There is known a conventional arrangement named the ‘eScience solution framework’, which is based on a novel distributed computing model called ‘Data-Centric Distributed Computing’ model. The Data-Centric Distributed Computing model brings about a paradigm shift in the traditional distributed computing model, by moving analytical software programs to data, as opposed to the traditional approach of moving data to software programs. This model allows end-users to dynamically launch software programs as services to data, thus avoiding transfer of a large amount of data across the network, personal information that is protected by statutory requirements for privacy across organizational boundaries, or confidential information relating to intellectual property across institutional boundaries. This Data-Centric Computing Model enables the application software to be launched dynamically as a service from a software library, consequently it obviates the need to install and configure application software on a system. This computing model allows the data to be kept at the source of collection or generation. Typically, a Data Centric Computing environment is very dynamic with a large number of multiple heterogeneous systems. These systems may be distributed across geographical locations and institutional boundaries. A typical Data-Centric computing environment would comprise of the following key components, in addition to one or more portal servers and end-user workstations or appliances: a data server, a software library and a metadata repository. A data server is where the actual data resides and would typically hold data from multiple data sources. The data processing software runs on this system. This could be a database server, a flat file repository, an image data store, etc. The software library includes a repository of software service components as well as a software library manager. This would typically have access to a service catalog that would list the available services.

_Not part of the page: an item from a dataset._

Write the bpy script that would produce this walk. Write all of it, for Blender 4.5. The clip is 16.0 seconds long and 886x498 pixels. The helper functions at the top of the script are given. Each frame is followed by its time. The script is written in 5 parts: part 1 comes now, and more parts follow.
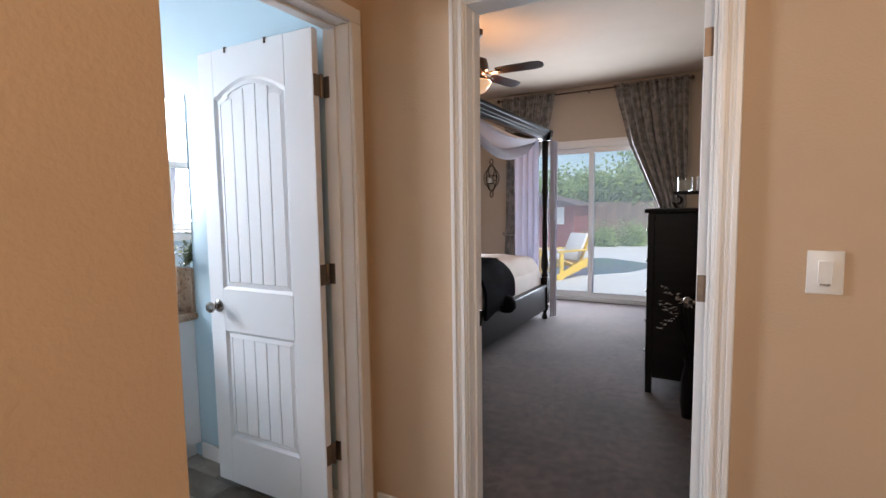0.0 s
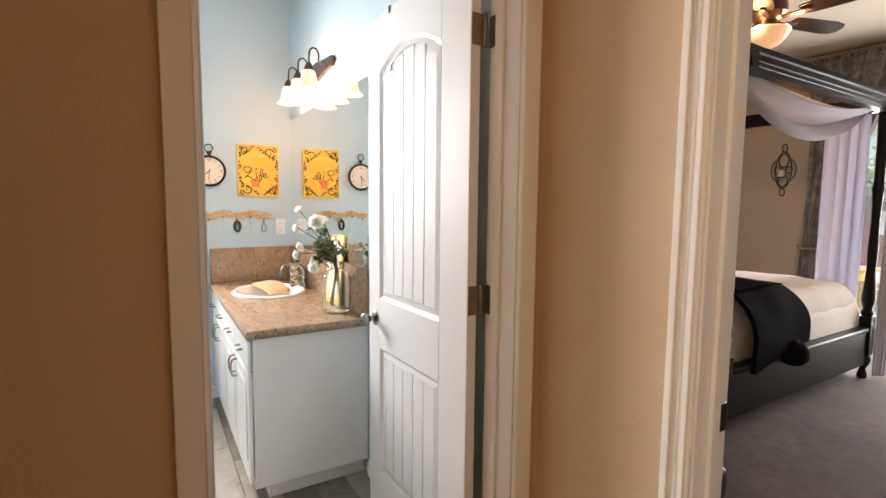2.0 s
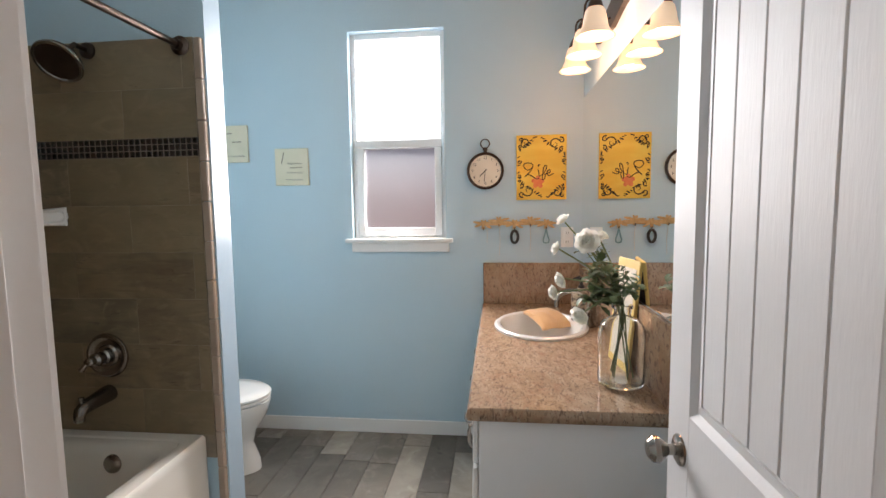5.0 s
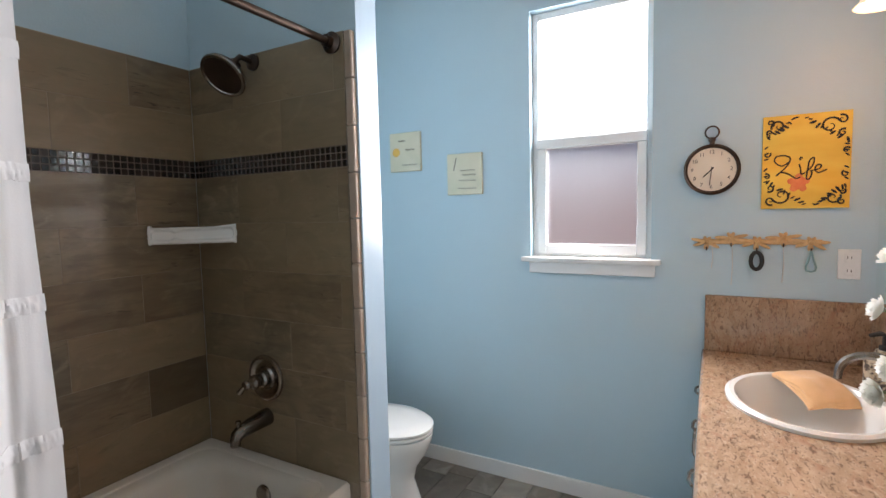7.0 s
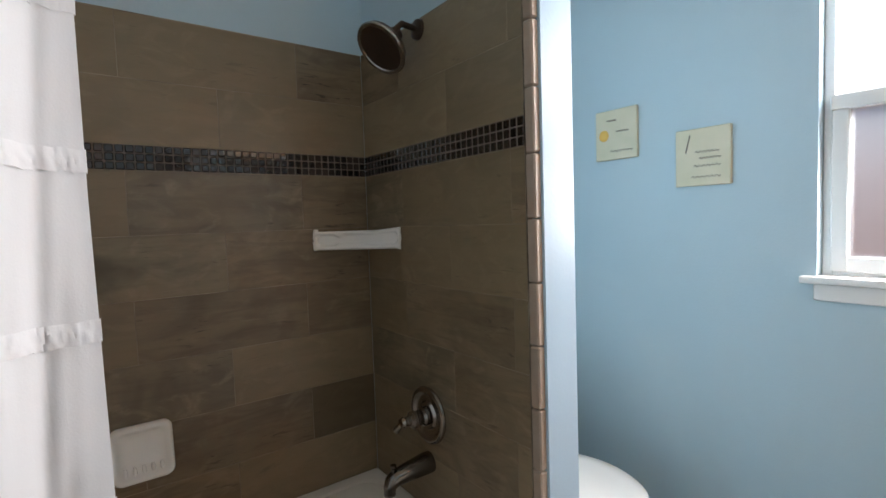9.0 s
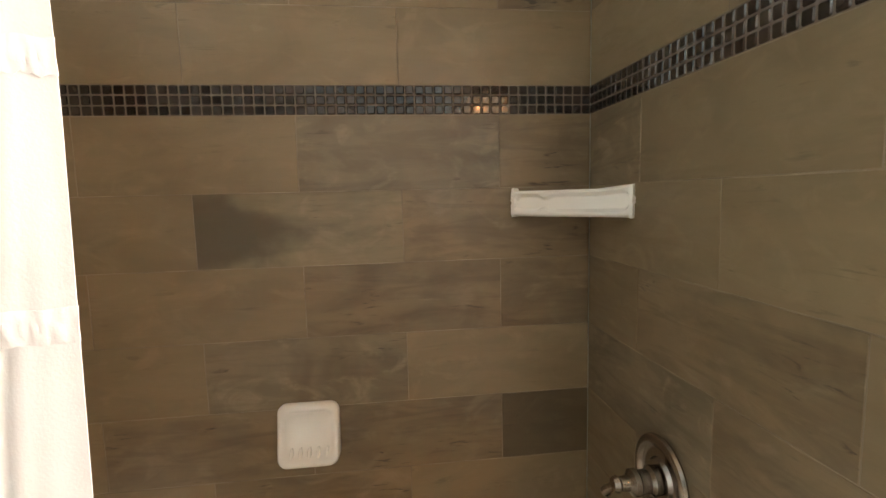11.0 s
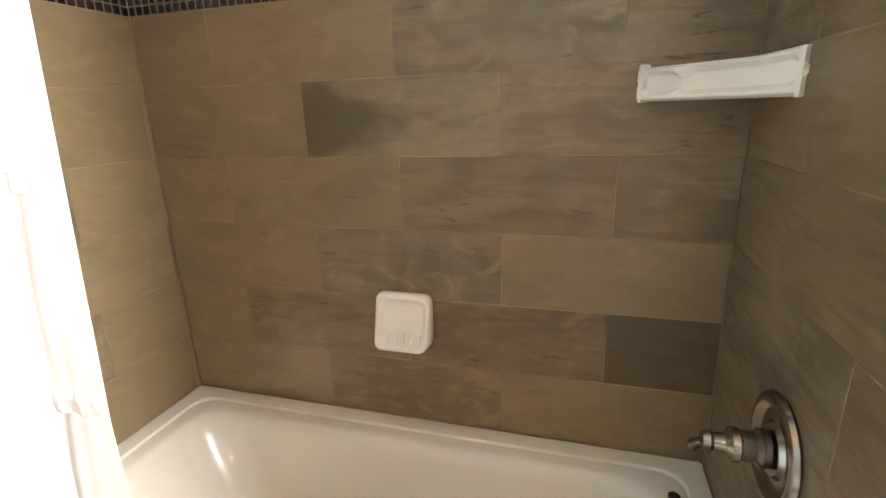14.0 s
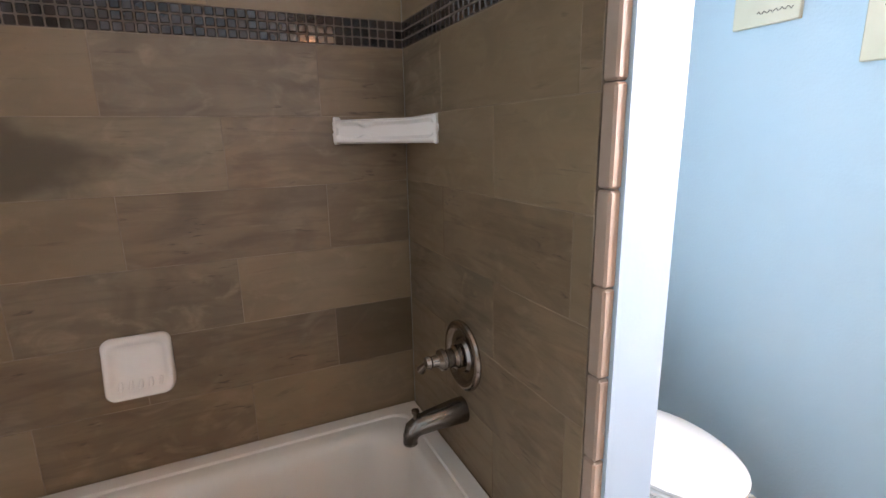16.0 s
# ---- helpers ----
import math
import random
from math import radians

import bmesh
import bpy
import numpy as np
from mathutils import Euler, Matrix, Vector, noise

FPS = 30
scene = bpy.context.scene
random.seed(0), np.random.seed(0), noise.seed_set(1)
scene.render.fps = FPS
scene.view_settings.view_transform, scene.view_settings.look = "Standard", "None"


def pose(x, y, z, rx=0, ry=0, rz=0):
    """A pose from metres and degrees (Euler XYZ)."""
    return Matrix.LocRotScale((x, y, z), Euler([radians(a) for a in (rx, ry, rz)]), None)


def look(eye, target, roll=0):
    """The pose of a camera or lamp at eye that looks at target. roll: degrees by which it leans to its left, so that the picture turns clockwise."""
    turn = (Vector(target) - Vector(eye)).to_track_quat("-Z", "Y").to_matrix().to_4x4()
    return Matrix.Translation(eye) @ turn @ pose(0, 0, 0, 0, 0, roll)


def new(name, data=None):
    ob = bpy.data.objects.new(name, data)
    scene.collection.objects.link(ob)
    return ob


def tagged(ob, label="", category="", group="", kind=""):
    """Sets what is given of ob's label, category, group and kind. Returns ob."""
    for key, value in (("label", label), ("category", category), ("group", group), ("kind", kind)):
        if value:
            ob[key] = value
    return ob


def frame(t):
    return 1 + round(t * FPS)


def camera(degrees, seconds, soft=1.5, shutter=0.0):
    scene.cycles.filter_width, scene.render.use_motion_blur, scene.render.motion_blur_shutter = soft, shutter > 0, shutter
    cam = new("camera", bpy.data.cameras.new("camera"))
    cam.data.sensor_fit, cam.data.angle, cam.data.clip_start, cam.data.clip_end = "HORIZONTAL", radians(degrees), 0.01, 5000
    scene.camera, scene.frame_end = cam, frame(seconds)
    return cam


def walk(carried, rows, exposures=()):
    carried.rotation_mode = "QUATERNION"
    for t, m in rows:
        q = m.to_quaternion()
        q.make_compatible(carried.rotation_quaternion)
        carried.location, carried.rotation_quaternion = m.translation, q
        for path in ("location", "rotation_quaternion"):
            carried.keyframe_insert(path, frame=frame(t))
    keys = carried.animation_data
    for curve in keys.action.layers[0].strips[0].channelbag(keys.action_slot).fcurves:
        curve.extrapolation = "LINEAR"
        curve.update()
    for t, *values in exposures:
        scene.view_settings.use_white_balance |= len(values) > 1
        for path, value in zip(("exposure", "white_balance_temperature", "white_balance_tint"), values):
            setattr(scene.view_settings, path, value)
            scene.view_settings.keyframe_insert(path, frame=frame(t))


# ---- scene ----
cam = camera(85.2, 16.0)
PATH = [
    (0, (0.461, 0.264, 1.382), (-0.517, 2.001, 1.212), -0.8),
    (0.5, (0.451, 0.465, 1.38), (-0.733, 2.069, 1.216), -0.6),
    (1, (0.471, 0.674, 1.384), (-0.924, 2.096, 1.208), 0.0),
    (1.5, (0.3787, 0.8363, 1.375), (-1.2064, 2.0412, 1.183), 0.8),
    (2, (0.1896, 0.9736, 1.39), (-1.5129, 2.0075, 1.209), 0.6),
    (2.5, (0.0231, 1.1354, 1.388), (-1.8188, 1.8932, 1.208), 0.1),
    (3, (-0.1413, 1.2886, 1.377), (-2.0909, 1.6952, 1.195), 0.7),
    (3.5, (-0.3192, 1.3408, 1.38), (-2.3023, 1.5332, 1.206), 0.5),
    (5.8, (-0.86, 1.413, 1.438), (-2.794, 0.94, 1.254), -1.1),
    (6, (-0.913, 1.4, 1.442), (-2.827, 0.85, 1.261), -1.1),
    (6.5, (-1.036, 1.369, 1.449), (-2.878, 0.61, 1.278), -1.3),
    (7, (-1.166, 1.335, 1.457), (-2.91, 0.368, 1.303), -1.3),
    (7.5, (-1.273, 1.315, 1.458), (-2.898, 0.157, 1.319), -1.3),
    (8, (-1.389, 1.233, 1.468), (-2.885, -0.087, 1.334), -1.3),
    (10.5, (-1.833, 0.815, 1.401), (-2.359, -1.109, 1.255), -2.1),
    (11, (-1.902, 0.69, 1.412), (-2.137, -1.284, 1.193), -1.4),
    (11.5, (-1.992, 0.612, 1.401), (-1.832, -1.36, 1.11), -0.2),
    (12, (-2.106, 0.55, 1.392), (-1.534, -1.335, 1.046), 0.8),
    (12.5, (-2.182, 0.51, 1.389), (-1.331, -1.258, 0.998), 0.5),
    (13, (-2.207, 0.492, 1.383), (-1.267, -1.219, 0.946), -0.1),
    (13.5, (-2.209, 0.521, 1.372), (-1.362, -1.218, 0.864), -1.1),
    (14, (-2.138, 0.573, 1.352), (-1.584, -1.267, 0.796), -1.9),
    (14.5, (-2.054, 0.634, 1.349), (-1.854, -1.264, 0.752), -2.5),
    (15, (-2.012, 0.694, 1.351), (-2.195, -1.216, 0.789), -1.9),
    (15.5, (-1.998, 0.755, 1.358), (-2.521, -1.106, 0.843), -1.4),
    (16, (-1.924, 0.837, 1.369), (-2.74, -0.932, 0.915), -1.1),
]
walk(cam, [(t, look(eye, target, roll)) for t, eye, target, roll in PATH],
     exposures=[(0.0, -0.05, 5700, 8), (1.0, 0.15, 6400, 9), (1.6, 0.22, 6700, 9), (2.5, 0.05, 6800, 10), (3.5, -0.3, 6500, 10), (6.0, -0.65, 6800, 13), (7.0, -0.62, 6400, 12), (8.0, -0.7, 6400, 10), (10.5, -0.1, 7200, 11),
                (11.0, 0.35, 8000, 11), (12.0, 1.0, 5900, 19), (13.0, 0.7, 7100, 11), (14.5, 0.72, 7400, 10), (15.0, 0.62, 7000, 14), (16.0, 0.2, 6600, 21)])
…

Based on the service consumer's request, the corresponding application software will be dynamically launched as a service to the data server where the data of interest reside. The metadata repository, for its part, has stored therein the metadata that describe the data servers as well as the data sources within them.
A growing and compelling need has been recognized in connection with the effective management of metadata and events in the Data-Centric computing environment, where a large number of events and interactions are anticipated in any of the participating systems just noted. As such, some of the common scenarios are described below with focus on the possible events generated in the Data-Centric computing environment.

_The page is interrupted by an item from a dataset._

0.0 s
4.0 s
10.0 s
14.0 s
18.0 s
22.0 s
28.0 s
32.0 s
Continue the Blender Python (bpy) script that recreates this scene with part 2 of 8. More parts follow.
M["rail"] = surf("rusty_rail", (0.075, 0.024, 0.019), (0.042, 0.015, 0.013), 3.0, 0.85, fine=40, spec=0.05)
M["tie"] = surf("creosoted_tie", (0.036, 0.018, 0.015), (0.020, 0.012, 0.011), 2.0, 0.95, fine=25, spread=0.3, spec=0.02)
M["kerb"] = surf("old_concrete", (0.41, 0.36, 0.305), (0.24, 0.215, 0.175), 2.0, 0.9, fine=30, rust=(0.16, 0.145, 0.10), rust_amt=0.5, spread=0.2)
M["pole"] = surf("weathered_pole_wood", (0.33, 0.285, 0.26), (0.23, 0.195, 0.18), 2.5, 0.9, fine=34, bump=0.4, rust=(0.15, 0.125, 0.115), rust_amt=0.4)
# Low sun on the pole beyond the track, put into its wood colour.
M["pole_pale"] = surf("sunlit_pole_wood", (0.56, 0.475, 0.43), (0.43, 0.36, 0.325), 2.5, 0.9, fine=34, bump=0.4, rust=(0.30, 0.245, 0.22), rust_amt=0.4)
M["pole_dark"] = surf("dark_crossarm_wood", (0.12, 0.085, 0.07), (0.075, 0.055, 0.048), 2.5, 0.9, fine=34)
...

In one scenario, an additional Data Server may be added on to the environment and will be registered with the metadata repository for provision of location services for data entities in a data-centric computing environment. Further, when the Data server is updated with new data entities, the metadata repository will be updated with the type of data entities managed by the data server. The type of data could include raw data, observational data, experimental data, pre-processed data, filtered data based on a certain set of filtering rules, post-processed data, curated data, derived data, clustered data, association data, correlation data, modeling data, simulation data, etc. This list shows how many related data entities can be derived out of one set of data entities.
In other scenarios, when there is a change in a data entity, the metadata will be updated to reflect the change to the data entity. When connectivity between the data entities (in the data server) and the metadata server is lost, the latter does not get updated with the changes in the data entities. Subsequently, these changes need to be updated on the next subsequent gain in connectivity. Further, the status of the services (those which were running during the disconnected period) need to be updated on the next subsequent gain in connectivity.
While Data-Centric computing environments provide numerous advantages as detailed hereinabove, it is also evident that in a Data Centric computing environment for a multidisciplinary and cross-institutional collaboration, there can be very large number of data sources (in the order of hundreds or thousands) that act as touch-points, each of which would emanate very large number of events (in the order of millions or billions). This type of complex environment thus presents challenges that to a large extent have not been hitherto addressed or overcome. Accordingly, a need has been recognized in connection with providing a system in place, in the context of a Data-Centric computing environment, that would be responsible for handling such multitudes of events effectively.